Now the rhetoric is fading to match the reality.

The rhetoric peaked back in 1996 when the great triangulator, Bill Clinton, delivered his State of the Union address to a receptive Republican Congress: “We know big government does not have all the answers. We know there’s not a program for every problem….The era of big government is over.”

In essence, the argument is that national Republicans are
in favor of “small government tax rates and big government spending plans” and that this cannot hold forever.

In some sense, I don’t fault or blame the President. I don’t think he ever campaigned in the tradition of Barry Goldwater, or even, Ronald Reagan. Bush promised to make government better, more compassionate, more efficient, and more in tune with American values (namely, democracy abroad and economic plenty at home) and aspirations. Many of his policies reflect these goals.

Government has an vital role to play in society. It also has the potential for collosal failure. And when it fails, the liberty and choice — even lives — of citizens can be lost forever.

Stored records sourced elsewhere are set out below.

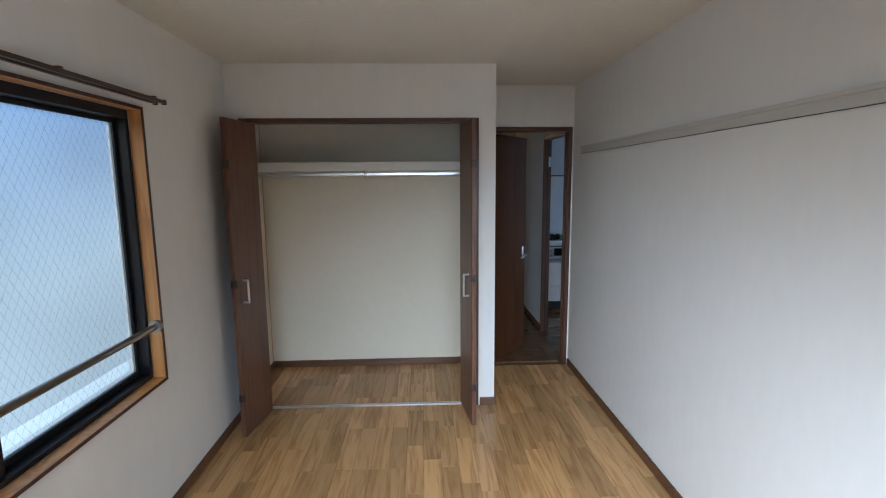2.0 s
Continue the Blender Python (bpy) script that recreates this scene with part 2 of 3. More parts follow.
REDP = mat("orange_red_patch", (0.75, 0.16, 0.04), 0.45)
GREEN = mat("mint_plastic", (0.45, 0.72, 0.52), 0.35, vary=0.04)
PLATEM = mat("pale_glaze", (0.52, 0.54, 0.58), 0.3, vary=0.03)
PAPER = mat("paper", (0.8, 0.79, 0.76), 0.7, vary=0.02)
PAPER_O = mat("orange_print", (0.75, 0.42, 0.08), 0.7)
PAPER_K = mat("dark_print", (0.12, 0.12, 0.14), 0.7)
CREAM = mat("cream_channel", (0.60, 0.55, 0.44), 0.45, vary=0.05)
SHELFW = mat("white_shelf", (0.74, 0.72, 0.66), 0.5, vary=0.03)
RAILM = mat("rail_grey_white", (0.56, 0.54, 0.50), 0.5, vary=0.04)
SHELFO = wood("shelf_edge_orange", (0.36, 0.16, 0.055), (0.5, 0.25, 0.09), 0.5, "x", 0.6, 0.05)
SHOECAB = wood("dark_shoe_cabinet", (0.028, 0.014, 0.009), (0.055, 0.028, 0.018), 0.4, "z", 0.8, 0.05)
TILE = mat("entrance_tile", (0.42, 0.36, 0.27), 0.6, vary=0.12, scale=9, bump=0.1)
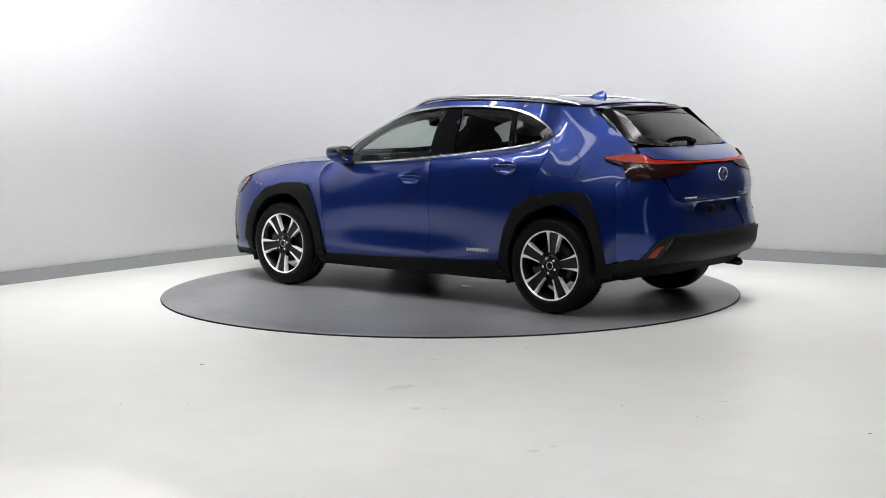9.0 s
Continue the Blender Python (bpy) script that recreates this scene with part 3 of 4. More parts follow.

John Jay summarized the trade-off more than two centuries ago in Federalist No. 2:

“Nothing is more certain than the indispensable necessity of government, and it is equally undeniable, that whenever and however it is instituted, the people must cede to it some of their natural rights, in order to vest it with requisite powers.”

Wessel may be wrong. Perhaps a proper, bounded and limited understanding of “requisite powers” will emerge in this Administration.

But I suspect he is on to something. The disconnent between rhetoric and reality is creating cognitive dissonance and something is going to give. My hunch is that fidelity to conservatism — broadly understood — is on the decline among government officials — state and national. I’m open to persuasion. Will anyone make a counter-argument (that also accounts for the new state lottery)?